The Spanish-born designer, known for his space-age looks made from unconventional materials, passed away today aged 88
Today it has been announced that pioneering Spanish-born designer Paco Rabanne has passed away, aged 88. The news was confirmed by the official Paco Rabanne Instagram, as well as the brand’s parent company, Puig, in a heartfelt statement from the president of Puig’s fashion and beauty division, José Manuel Albesa.
“Paco Rabanne made transgression magnetic. Who else could induce fashionable Parisian women to clamour for dresses made of plastic and metal? Who but Paco Rabanne could imagine a fragrance called Calandre – the word means ‘automobile grill,’ you know – and turn it into an icon of modern femininity?” Albesa shared in his statement, continuing to say: “With his passing, we are reminded once again of his enormous influence on contemporary fashion, a spirit that lives on in the house that bears his name.”
Born Francisco Rabaneda Cuervo, the designer was a refugee from the Spanish civil war. He escaped with his mother to France in 1939 while he was still a young infant, where his mother later changed his name. Like many other great fashion designers – Raf Simons, Tom Ford and Pierre Cardin, to name a few – he studied architecture before turning to fashion, first designing costume jewellery, obtaining jobs at Balenciaga, Nina Ricca and Givenchy.
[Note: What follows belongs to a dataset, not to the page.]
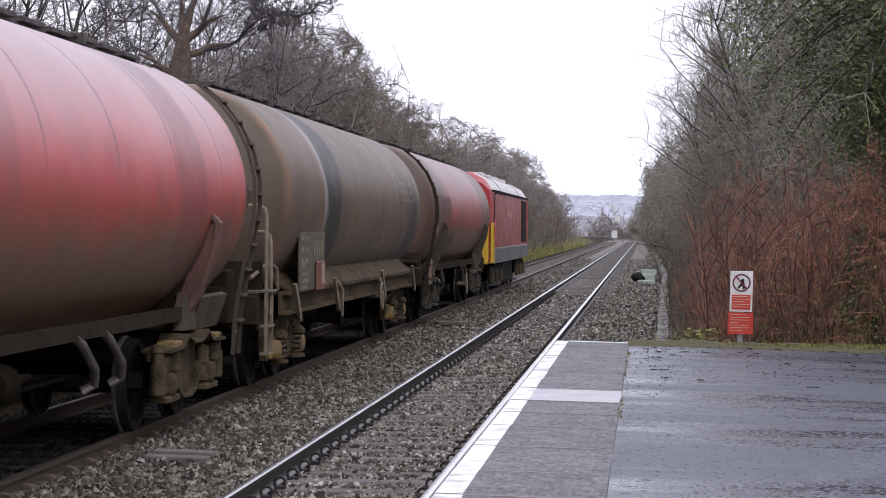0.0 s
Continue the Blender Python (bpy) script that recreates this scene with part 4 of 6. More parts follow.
rng = random.Random(78)
y = 36.0
while y < 470:
    x = (3.5 if y < 60 else 2.8) + rng.uniform(-0.5, 0.7) + bend(y)
    s = rng.uniform(0.92, 1.08) * (1.02 if y < 58 else 0.9 if y < 400 else 1.15)
    kind = RIGHT_NEAR[k % 2] if y < 90 else RIGHT_FAR[0]
    plant(kind, "bare_tree", "slender leafless tree with fine grey twigs beside the line", "tree", "trees beside the platform line", x, y, ground_height(x, y), rng.uniform(0, 360), (s * (1.0 if y < 55 else 1.22), s * (1.0 if y < 55 else 1.22), s))
    y += rng.uniform(4.5, 6.5) * (1.0 if y < 100 else 1.6 if y < 200 else 3.2)
    k += 1
for k in range(6):
    x, y = 4.7 + rng.uniform(-0.3, 0.5), 38 + 4.6 * k
    plant(RIGHT_NEAR[k % 2], "bare_tree", "slender leafless tree with fine grey twigs beside the line", "tree", "trees beside the platform line", x, y, ground_height(x, y), rng.uniform(0, 360), (1.0, 1.0, 1.05))
y = 33.0
while y < 475:
    x = (2.7 if y < 250 else 2.2) + rng.uniform(-0.2, 0.5) + bend(y)
    s = rng.uniform(0.8, 1.05)
    plant(SCRUB_BROWN[k % 2], "bare_bush", "leafless grey-brown thicket beside the cable trough", "bush", "thicket beside the line", x, y, ground_height(x, y), rng.uniform(0, 360), (s * 0.8, s * 0.8, s))
    if y > 130:
        y += 11
        k += 1
        continue
    x -= rng.uniform(0.9, 1.3)
    plant(SCRUB_BROWN[(k + 1) % 2], "bare_bush", "leafless grey-brown thicket beside the cable trough", "bush", "thicket beside the line", x, y + 2, ground_height(x, y + 2), rng.uniform(0, 360), (s * 0.5, s * 0.5, s * 0.62))
    y += rng.uniform(3.5, 5.5) * (1.0 if y < 120 else 2.2)
    k += 1
y = 32.0
while y < 120:
    x = 3.5 + rng.uniform(-0.3, 0.4)
    s = rng.uniform(0.8, 0.95)
    plant(RIGHT_DOME[k % 2], "thicket", "dense leafless grey-brown thicket behind the red-stemmed bushes", "thicket", "thickets beside the platform line", x, y, ground_height(x, y), rng.uniform(0, 360), (s, s, s * 1.2))
    y += rng.uniform(3.4, 4.4) * (1.0 if y < 70 else 1.8)
    k += 1
y = 112.0
while y < 472:
    x = 2.6 + rng.uniform(-0.3, 0.3) + bend(y)
    s = rng.uniform(1.12, 1.3)
    plant(RIGHT_DOME_FAR[k % 2], "thicket", "dense leafless thicket where the line curves away", "thicket", "thickets beside the platform line", x, y, ground_height(x, y), rng.uniform(0, 360), (s, s, s))
    y += rng.uniform(7, 10) * (0.8 if y < 200 else 1.0)
    k += 1
for k in range(30):
    x = 0.85 + 0.3 * (k % 10) + rng.uniform(-0.12, 0.12)
    y = 24.0 + 2.2 * (k // 10) + rng.uniform(-0.5, 0.9)
    s = rng.uniform(0.86, 1.1) * (0.7 if x < 1.1 else 1.0)
    plant(SCRUB_RED[k % 3], "red_stemmed_bush", "leafless bush with upright reddish stems behind the sign", "bush", "red-stemmed bushes", x, y, max(ground_height(x, y), 0.0) - 0.1, rng.uniform(0, 360), (s * 0.9, s * 0.9, s))


for k in range(24):
    x, y = rng.uniform(0.9, 1.4), 24.5 + 1.5 * k
    plant(SCRUB_BROWN[k % 2], "bramble_bush", "low tangled leafless bramble beside the cable trough", "bush", "brambles beside the trough", x, y, ground_height(x, y), rng.uniform(0, 360), (0.34, 0.34, rng.uniform(0.38, 0.55)))


def leaves(count, place, size, seed):
    """Loose leaf blades, each a folded diamond."""
    rng = random.Random(seed)
    s = Shape()
    for _ in range(count):
        p = place(rng)
        a, b, c = rng.uniform(0, 6.283), rng.uniform(-1.1, 0.5), rng.uniform(-0.6, 0.6)
        m = Euler((b, c, a)).to_matrix()
        w = size * rng.uniform(0.6, 1.25)
        pts = [Vector((0, -w, 0)), Vector((0.55 * w, 0, 0.15 * w)), Vector((0, w, 0)), Vector((-0.55 * w, 0, 0.15 * w))]
        s.add([p + m @ q for q in pts], [(0, 1, 2), (0, 2, 3)])
    return s


# evergreen tree that hangs over the platform's end: short boughs below, long drooping ones above
ever = thing("evergreen_tree", "dark ivy-clad evergreen tree with drooping leafy branches beside the platform", "tree", at=pose(3.4, 26.0, 0.0))
ev_rng = random.Random(52)
ev_trunk, ev_twigs, tips = Shape(), Shape(), []
ev_trunk.tube([(0, 0, -0.3), (0.05, 0, 2), (-0.05, 0.1, 4.5), (0.1, 0, 7.2)], 0.17, 8, False, 0.4)
for k in range(250):
    z0 = 0.4 + 6.3 * (k / 250)
    a = ev_rng.uniform(0, 6.283)
    reach_k = (0.75 + 0.4 * ev_rng.random()) if z0 < 4.2 else 1.4 + 1.5 * ev_rng.random()
    p, d = Vector((0, 0, z0)), Vector((math.cos(a), math.sin(a), 0.35))
    pts = [p]
    for j in range(6):
        d = (d + Vector((ev_rng.gauss(0, 0.12), ev_rng.gauss(0, 0.12), -0.13 if z0 < 4.2 else -0.24))).normalized()
        p = p + d * reach_k / 6
        pts.append(p)
        for _ in range(5 if j else 1):
            q = p + Vector((ev_rng.gauss(0, 0.22), ev_rng.gauss(0, 0.22), ev_rng.gauss(-0.1, 0.18)))
            ev_twigs.tube([p, q], 0.006, 3, False, 0.4)
            tips.extend([q, p.lerp(q, 0.6)])
    ev_trunk.tube(pts, 0.028, 4, False, 0.25)
part("trunk", ev_trunk, M_BARK, ever)
part("twig_spray", ev_twigs, M_TWIG, ever)
part("foliage", leaves(140000, lambda r: r.choice(tips) + Vector((r.gauss(0, 0.07), r.gauss(0, 0.07), r.gauss(0, 0.08))), 0.031, 5), M_IVY, ever, "glossy dark green leaves", None)
under = thing("bramble", "tangled green bramble leaves under the red-stemmed bushes", "bramble", at=pose(0, 0, 0))
part("foliage", leaves(15000, lambda r: Vector((0.75 + 2.5 * r.random() ** 0.55, 23.0 + 3 * r.random(), 0.1 + 1.8 * r.random() ** 1.6 * (0.35 + 0.65 * r.random()))), 0.021, 6), M_LEAF, under, "", None)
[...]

It wasn’t until 1966, when Rabanne released his first collection of clothing – 12 Unwearable Dresses in Contemporary Materials – a small selection of looks made up of dazzling, experimental materials that marked a seismic shift in 1960s Parisian fashion. They were new, space-age, and scandalously see-through. Jane Fonda and Audrey Hepburn donned the cutting-edge, chainmail looks in films, while Jane Birkin wore them to parties with Serge Gainsbourg, empowered in their intergalactic modernity.
In 1999, Paco Rabanne retired from fashion. French designer Julien Dossena, currently at the creative helm of Paco Rabanne, continues the dazzling legacy left behind in his absence. He is today recognised as one of fashion’s greatest enfant terribles, revolutionising fashion with an avante-garde perspective and an uncompromising vision.